Autoconhecimento

Delirium tremens

Silhueta de um casal de mulher e homem com os rostos próximos, em frente ao mar.
Ryan Jacobson / Unsplash

Pensa que só viciado em drogas ou bebida precisa passar por aquele conhecido período de desintoxicação? Pois está enganado, meu amigo! Se você realmente acredita nisso, é porque, com certeza, nunca se apaixonou. E lhe digo mais: paixão mal resolvida e droga não tem diferença alguma quando tomam conta do organismo: seu corpo reconhece como uma coisa só. Para ele, tudo é exatamente a mesma coisa, ou seja: uma droga!

Não sei se você já pulou de cabeça nos dois para comparar. Eu, na verdade, só conheço o vício da paixão. No outro tipo de droga, nem cheguei perto. Nunca tive curiosidade para saber que gosto tinha um “cheirinho do loló” ou qualquer ervinha até mais inocente. Mas de paixão, meu amigo, ah, isso eu entendo! E como entendo!… Mas conheci gente que se drogava – vários dos meus colegas de escola faziam isso – e posso lhe afirmar com toda a segurança dos meus longos anos de estrada: não tem diferença alguma entre o que eu percebia neles e o que percebo em mim a cada vez que me deixo dominar por essa sensação descontrolada chamada paixão!

Pare para pensar: o primeiro contato é sempre algo surpreendente, no qual você nunca sabe o que pode acontecer depois. A gente olha para o objeto do desejo e fica meio abobalhado, sentindo que estamos perto de viver uma experiência que, mesmo quando não dá para saber no que vai dar, não se consegue simplesmente fingir que não se está doido para saber. É um pau na moleira! Também dizer que se embarca nessa canoa por pura inocência não dá para convencer, a menos que estivéssemos no jardim da infância e alguém nos colasse no braço um desses “tattoos” cheios de pó para ser absorvido pelos poros. Mas, fora isso, nesse mundo de hoje, não dá para acreditar que um cara entre numa assim sem saber no que pode dar, venhamos e convenhamos.

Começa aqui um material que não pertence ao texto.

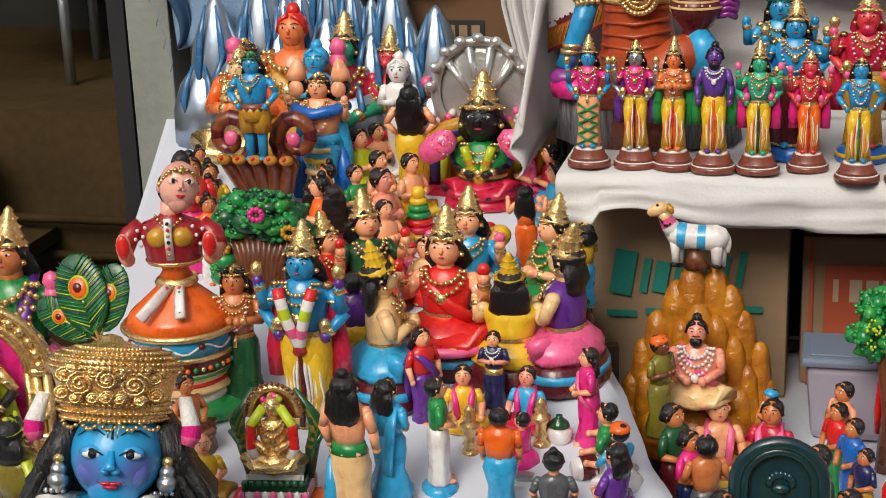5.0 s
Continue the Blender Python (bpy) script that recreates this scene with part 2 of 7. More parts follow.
# ---- painted clay figures ----
def head(b, x, y, z, s, skin, hair, crown, o):
    """A head of height 2s centred at (x, y, z), facing -y and tilted a little up: face, features, hair and crown."""
    before = len(b.bm.verts)
    b.ball((x, y, z), (0.74 * s, 0.78 * s, s), skin, 14)
    b.ball((x, y - 0.76 * s, z - 0.06 * s), (0.13 * s, 0.16 * s, 0.2 * s), skin, 6)
    for sx in (-1, 1):
        b.ball((x + sx * 0.3 * s, y - 0.645 * s, z + 0.14 * s), (0.155 * s, 0.085 * s, 0.07 * s), "white", 8)
        b.ball((x + sx * 0.3 * s, y - 0.72 * s, z + 0.14 * s), (0.068 * s, 0.035 * s, 0.066 * s), "black", 6)
        b.tube([(x + sx * 0.12 * s, y - 0.72 * s, z + 0.31 * s), (x + sx * 0.32 * s, y - 0.67 * s, z + 0.39 * s), (x + sx * 0.52 * s, y - 0.52 * s, z + 0.32 * s)], 0.026 * s, "black", 5)
        b.ball((x + sx * 0.74 * s, y - 0.02 * s, z), (0.13 * s, 0.17 * s, 0.25 * s), skin, 6)
        if o.get("jewel", crown is not None):
            b.ball((x + sx * 0.8 * s, y - 0.08 * s, z - 0.3 * s), 0.14 * s, "gold", 6)
    b.ball((x, y - 0.66 * s, z - 0.42 * s), (0.17 * s, 0.1 * s, 0.065 * s), "crimson", 8)
    if o.get("rosy"):
        for sx in (-1, 1):
            b.ball((x + sx * 0.42 * s, y - 0.5 * s, z - 0.2 * s), (0.24 * s, 0.2 * s, 0.22 * s), "rose_skin", 10)
            b.tube([(x + sx * 0.02 * s, y - 0.72 * s, z - 0.43 * s), (x + sx * 0.26 * s, y - 0.64 * s, z - 0.36 * s)], [0.06 * s, 0.02 * s], "crimson", 5)
    if o.get("tilak"):
        b.tube([(x, y - 0.75 * s, z + 0.4 * s), (x, y - 0.6 * s, z + 0.75 * s)], 0.05 * s, o["tilak"], 5)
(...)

Mas o negócio é que a gente entra, apesar de tudo, e quer mantê-la enquanto possa, e nem percebe quando aquilo vai se transformando em vício, vai consumindo tudo por dentro e nos subtraindo a capacidade de olhar para fora, de olhar para nós mesmos, de sabermos exatamente o que somos ou o que seremos sem ela, a partir da forma como se estabelece a dependência.

O fato é que, à vista do “bagulho”, a coisa fica socando lá na cuca como um bate-estaca e a gente se pergunta: “compro ou não compro?, compro ou não compro?… Comprei!”. E aí, meu amigo, se segura, porque vem chumbo grosso! A primeira “provadinha” também é aquilo de sempre: fica-se suando em bicas, o suor desce como se de uma nascente jorrando debaixo do braço, na cara aquele aspecto de “nerd” retardado, e até aquele articulado e rico vocabulário vira uma sequência de monossílabos do tipo “éhhh… bem… hã… tá, falou!” de botar inveja no mais idiota dos debiloides, é ou não é?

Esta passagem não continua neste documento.